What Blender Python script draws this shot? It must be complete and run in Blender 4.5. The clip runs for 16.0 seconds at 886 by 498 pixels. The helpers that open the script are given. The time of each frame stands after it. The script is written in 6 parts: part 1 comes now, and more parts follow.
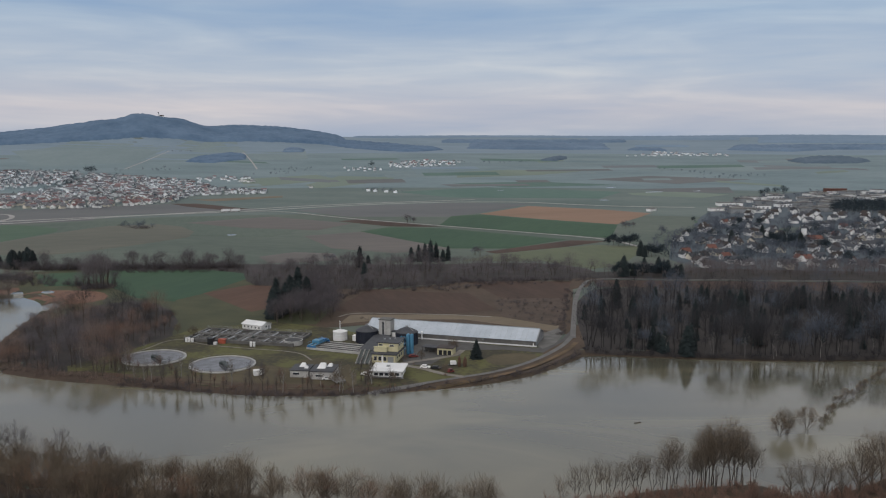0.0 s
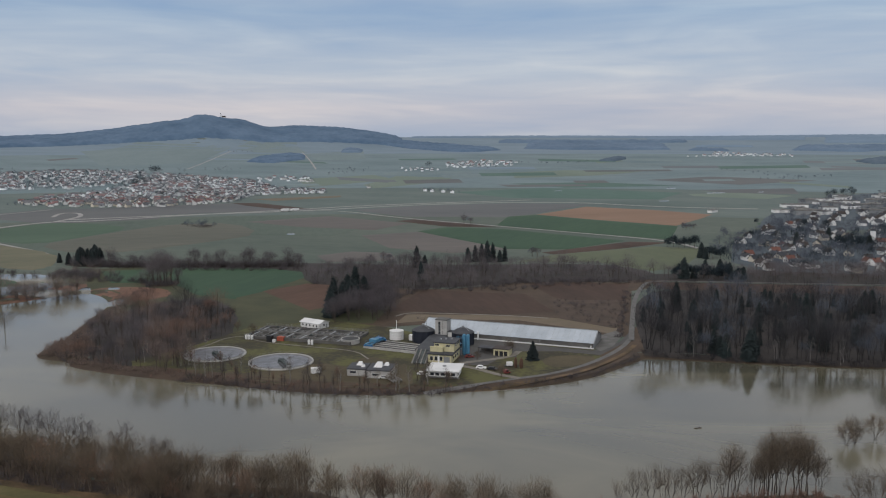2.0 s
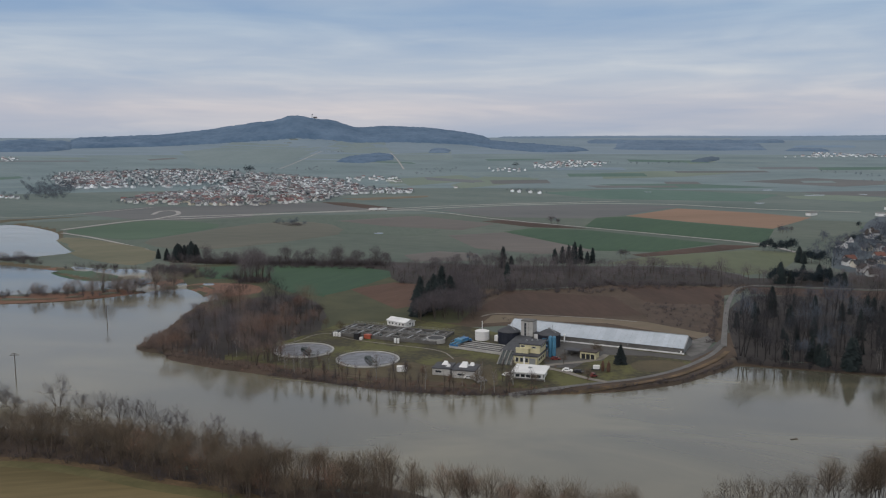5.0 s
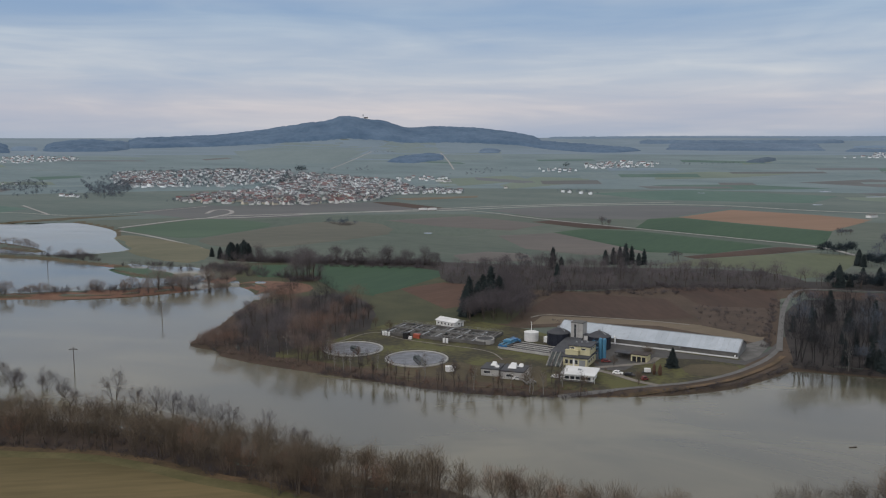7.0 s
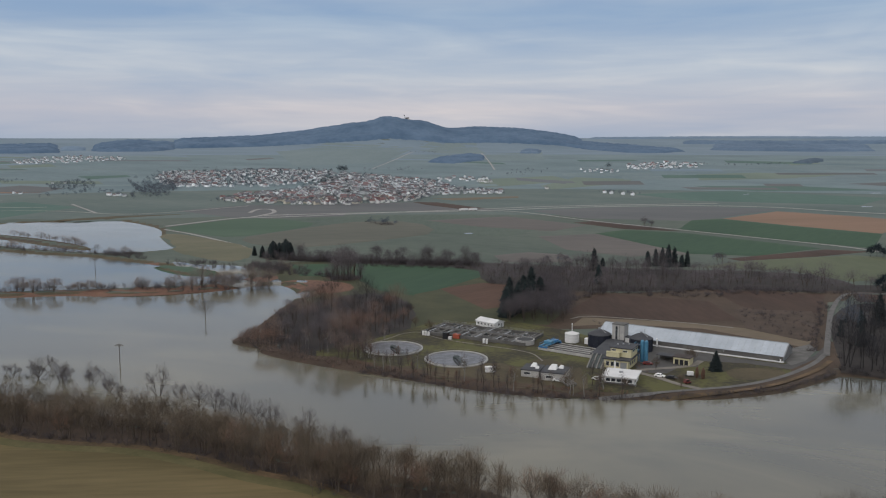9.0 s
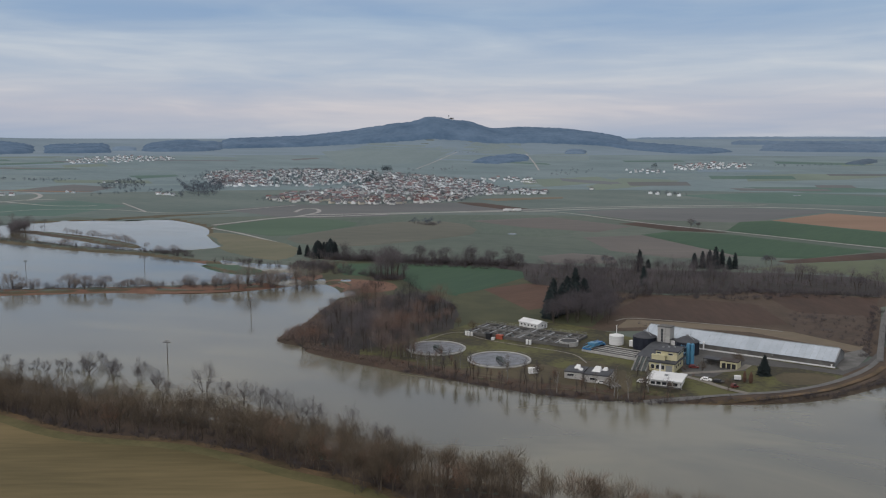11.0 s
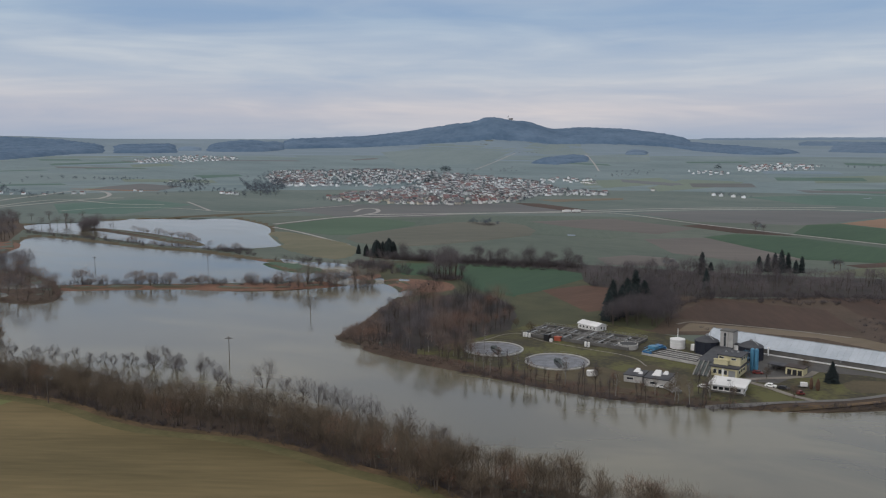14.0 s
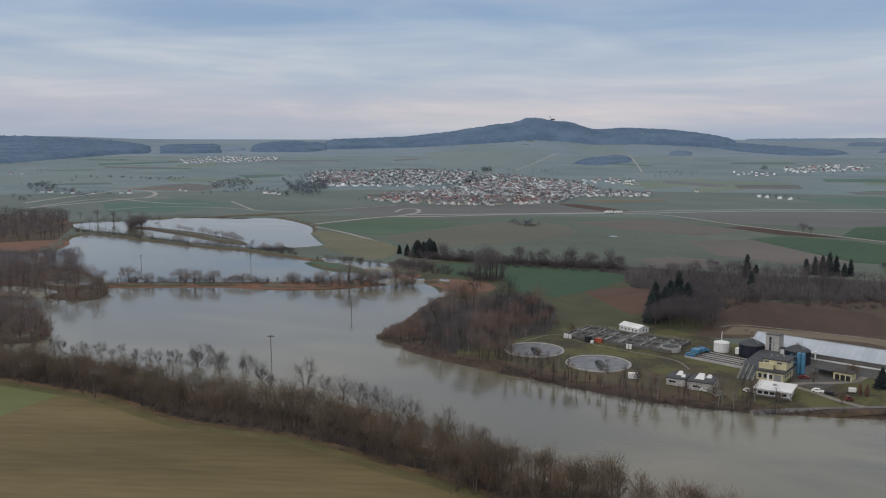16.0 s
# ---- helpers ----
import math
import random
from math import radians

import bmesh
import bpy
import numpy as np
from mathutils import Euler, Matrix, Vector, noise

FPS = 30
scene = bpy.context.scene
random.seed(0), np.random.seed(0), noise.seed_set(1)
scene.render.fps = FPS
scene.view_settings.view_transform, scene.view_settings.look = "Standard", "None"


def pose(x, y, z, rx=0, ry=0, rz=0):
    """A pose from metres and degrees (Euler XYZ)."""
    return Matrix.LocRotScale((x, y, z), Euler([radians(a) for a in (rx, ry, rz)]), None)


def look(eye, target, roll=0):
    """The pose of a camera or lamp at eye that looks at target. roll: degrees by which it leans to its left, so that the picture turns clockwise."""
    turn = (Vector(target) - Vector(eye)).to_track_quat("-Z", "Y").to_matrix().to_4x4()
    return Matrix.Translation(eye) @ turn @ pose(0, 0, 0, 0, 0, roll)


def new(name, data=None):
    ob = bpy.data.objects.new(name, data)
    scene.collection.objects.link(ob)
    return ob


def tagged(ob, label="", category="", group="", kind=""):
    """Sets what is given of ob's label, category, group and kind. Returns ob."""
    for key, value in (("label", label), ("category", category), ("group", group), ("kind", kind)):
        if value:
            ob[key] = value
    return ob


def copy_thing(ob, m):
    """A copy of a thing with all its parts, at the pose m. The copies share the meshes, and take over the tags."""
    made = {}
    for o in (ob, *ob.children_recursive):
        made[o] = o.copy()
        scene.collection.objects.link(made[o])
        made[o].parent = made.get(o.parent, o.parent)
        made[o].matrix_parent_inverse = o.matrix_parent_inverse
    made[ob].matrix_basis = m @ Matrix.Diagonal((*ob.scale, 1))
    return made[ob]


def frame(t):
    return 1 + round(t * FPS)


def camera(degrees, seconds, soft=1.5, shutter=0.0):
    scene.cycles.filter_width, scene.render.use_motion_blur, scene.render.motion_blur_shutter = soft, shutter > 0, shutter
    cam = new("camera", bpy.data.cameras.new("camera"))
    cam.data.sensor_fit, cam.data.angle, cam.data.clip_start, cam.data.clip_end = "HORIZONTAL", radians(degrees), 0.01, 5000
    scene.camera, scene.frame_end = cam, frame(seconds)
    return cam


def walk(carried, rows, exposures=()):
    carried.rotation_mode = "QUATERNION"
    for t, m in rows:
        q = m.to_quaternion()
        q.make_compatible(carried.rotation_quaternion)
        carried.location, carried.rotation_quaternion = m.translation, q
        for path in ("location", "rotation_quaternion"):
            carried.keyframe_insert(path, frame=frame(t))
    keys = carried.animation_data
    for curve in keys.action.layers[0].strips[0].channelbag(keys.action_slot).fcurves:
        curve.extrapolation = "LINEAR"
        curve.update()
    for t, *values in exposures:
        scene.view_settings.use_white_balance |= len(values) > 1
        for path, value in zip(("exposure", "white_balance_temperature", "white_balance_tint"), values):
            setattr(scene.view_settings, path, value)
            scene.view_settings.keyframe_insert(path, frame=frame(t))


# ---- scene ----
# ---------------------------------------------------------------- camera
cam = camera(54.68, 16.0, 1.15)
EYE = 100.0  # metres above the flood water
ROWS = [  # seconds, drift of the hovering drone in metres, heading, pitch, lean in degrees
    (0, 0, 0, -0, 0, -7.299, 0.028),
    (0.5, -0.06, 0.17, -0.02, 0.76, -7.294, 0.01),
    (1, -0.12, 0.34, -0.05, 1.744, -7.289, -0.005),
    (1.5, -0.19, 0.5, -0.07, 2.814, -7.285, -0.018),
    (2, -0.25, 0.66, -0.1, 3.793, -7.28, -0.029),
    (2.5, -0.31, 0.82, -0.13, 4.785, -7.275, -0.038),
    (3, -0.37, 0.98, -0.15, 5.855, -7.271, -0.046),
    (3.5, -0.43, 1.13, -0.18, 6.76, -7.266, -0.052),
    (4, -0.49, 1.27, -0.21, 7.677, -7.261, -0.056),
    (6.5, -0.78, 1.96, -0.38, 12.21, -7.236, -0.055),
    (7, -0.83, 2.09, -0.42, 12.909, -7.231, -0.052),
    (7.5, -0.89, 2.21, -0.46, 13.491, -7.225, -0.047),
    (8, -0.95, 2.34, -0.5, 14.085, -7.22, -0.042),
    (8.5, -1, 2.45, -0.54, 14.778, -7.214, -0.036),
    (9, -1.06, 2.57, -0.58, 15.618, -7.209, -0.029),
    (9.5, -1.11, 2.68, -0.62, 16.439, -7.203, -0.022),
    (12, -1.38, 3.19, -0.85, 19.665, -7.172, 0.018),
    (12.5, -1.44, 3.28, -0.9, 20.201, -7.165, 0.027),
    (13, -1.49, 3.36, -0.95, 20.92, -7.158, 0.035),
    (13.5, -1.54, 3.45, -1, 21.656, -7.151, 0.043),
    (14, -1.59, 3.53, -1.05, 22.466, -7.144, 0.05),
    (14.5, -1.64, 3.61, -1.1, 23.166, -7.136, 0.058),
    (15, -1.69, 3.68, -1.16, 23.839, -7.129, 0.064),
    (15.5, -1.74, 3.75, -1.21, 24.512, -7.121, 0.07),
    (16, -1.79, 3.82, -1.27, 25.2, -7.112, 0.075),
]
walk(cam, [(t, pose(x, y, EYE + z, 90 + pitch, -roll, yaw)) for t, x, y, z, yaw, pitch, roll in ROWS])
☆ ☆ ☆
# Your goal
Write the full listing out again with every line unchanged, but include no pictures.

# Result
What Blender Python script draws this shot? It must be complete and run in Blender 4.5. The clip runs for 16.0 seconds at 886 by 498 pixels. The helpers that open the script are given. The time of each frame stands after it. The script is written in 6 parts: part 1 comes now, and more parts follow.
0.0 s
2.0 s
5.0 s
7.0 s
9.0 s
11.0 s
14.0 s
16.0 s
# ---- helpers ----
import math
import random
from math import radians

import bmesh
import bpy
import numpy as np
from mathutils import Euler, Matrix, Vector, noise

FPS = 30
scene = bpy.context.scene
random.seed(0), np.random.seed(0), noise.seed_set(1)
scene.render.fps = FPS
scene.view_settings.view_transform, scene.view_settings.look = "Standard", "None"


def pose(x, y, z, rx=0, ry=0, rz=0):
    """A pose from metres and degrees (Euler XYZ)."""
    return Matrix.LocRotScale((x, y, z), Euler([radians(a) for a in (rx, ry, rz)]), None)


def look(eye, target, roll=0):
    """The pose of a camera or lamp at eye that looks at target. roll: degrees by which it leans to its left, so that the picture turns clockwise."""
    turn = (Vector(target) - Vector(eye)).to_track_quat("-Z", "Y").to_matrix().to_4x4()
    return Matrix.Translation(eye) @ turn @ pose(0, 0, 0, 0, 0, roll)


def new(name, data=None):
    ob = bpy.data.objects.new(name, data)
    scene.collection.objects.link(ob)
    return ob


def tagged(ob, label="", category="", group="", kind=""):
    """Sets what is given of ob's label, category, group and kind. Returns ob."""
    for key, value in (("label", label), ("category", category), ("group", group), ("kind", kind)):
        if value:
            ob[key] = value
    return ob


def copy_thing(ob, m):
    """A copy of a thing with all its parts, at the pose m. The copies share the meshes, and take over the tags."""
    made = {}
    for o in (ob, *ob.children_recursive):
        made[o] = o.copy()
        scene.collection.objects.link(made[o])
        made[o].parent = made.get(o.parent, o.parent)
        made[o].matrix_parent_inverse = o.matrix_parent_inverse
    made[ob].matrix_basis = m @ Matrix.Diagonal((*ob.scale, 1))
    return made[ob]


def frame(t):
    return 1 + round(t * FPS)


def camera(degrees, seconds, soft=1.5, shutter=0.0):
    scene.cycles.filter_width, scene.render.use_motion_blur, scene.render.motion_blur_shutter = soft, shutter > 0, shutter
    cam = new("camera", bpy.data.cameras.new("camera"))
    cam.data.sensor_fit, cam.data.angle, cam.data.clip_start, cam.data.clip_end = "HORIZONTAL", radians(degrees), 0.01, 5000
    scene.camera, scene.frame_end = cam, frame(seconds)
    return cam


def walk(carried, rows, exposures=()):
    carried.rotation_mode = "QUATERNION"
    for t, m in rows:
        q = m.to_quaternion()
        q.make_compatible(carried.rotation_quaternion)
        carried.location, carried.rotation_quaternion = m.translation, q
        for path in ("location", "rotation_quaternion"):
            carried.keyframe_insert(path, frame=frame(t))
    keys = carried.animation_data
    for curve in keys.action.layers[0].strips[0].channelbag(keys.action_slot).fcurves:
        curve.extrapolation = "LINEAR"
        curve.update()
    for t, *values in exposures:
        scene.view_settings.use_white_balance |= len(values) > 1
        for path, value in zip(("exposure", "white_balance_temperature", "white_balance_tint"), values):
            setattr(scene.view_settings, path, value)
            scene.view_settings.keyframe_insert(path, frame=frame(t))


# ---- scene ----
# ---------------------------------------------------------------- camera
cam = camera(54.68, 16.0, 1.15)
EYE = 100.0  # metres above the flood water
ROWS = [  # seconds, drift of the hovering drone in metres, heading, pitch, lean in degrees
    (0, 0, 0, -0, 0, -7.299, 0.028),
    (0.5, -0.06, 0.17, -0.02, 0.76, -7.294, 0.01),
    (1, -0.12, 0.34, -0.05, 1.744, -7.289, -0.005),
    (1.5, -0.19, 0.5, -0.07, 2.814, -7.285, -0.018),
    (2, -0.25, 0.66, -0.1, 3.793, -7.28, -0.029),
    (2.5, -0.31, 0.82, -0.13, 4.785, -7.275, -0.038),
    (3, -0.37, 0.98, -0.15, 5.855, -7.271, -0.046),
    (3.5, -0.43, 1.13, -0.18, 6.76, -7.266, -0.052),
    (4, -0.49, 1.27, -0.21, 7.677, -7.261, -0.056),
    (6.5, -0.78, 1.96, -0.38, 12.21, -7.236, -0.055),
    (7, -0.83, 2.09, -0.42, 12.909, -7.231, -0.052),
    (7.5, -0.89, 2.21, -0.46, 13.491, -7.225, -0.047),
    (8, -0.95, 2.34, -0.5, 14.085, -7.22, -0.042),
    (8.5, -1, 2.45, -0.54, 14.778, -7.214, -0.036),
    (9, -1.06, 2.57, -0.58, 15.618, -7.209, -0.029),
    (9.5, -1.11, 2.68, -0.62, 16.439, -7.203, -0.022),
    (12, -1.38, 3.19, -0.85, 19.665, -7.172, 0.018),
    (12.5, -1.44, 3.28, -0.9, 20.201, -7.165, 0.027),
    (13, -1.49, 3.36, -0.95, 20.92, -7.158, 0.035),
    (13.5, -1.54, 3.45, -1, 21.656, -7.151, 0.043),
    (14, -1.59, 3.53, -1.05, 22.466, -7.144, 0.05),
    (14.5, -1.64, 3.61, -1.1, 23.166, -7.136, 0.058),
    (15, -1.69, 3.68, -1.16, 23.839, -7.129, 0.064),
    (15.5, -1.74, 3.75, -1.21, 24.512, -7.121, 0.07),
    (16, -1.79, 3.82, -1.27, 25.2, -7.112, 0.075),
]
walk(cam, [(t, pose(x, y, EYE + z, 90 + pitch, -roll, yaw)) for t, x, y, z, yaw, pitch, roll in ROWS])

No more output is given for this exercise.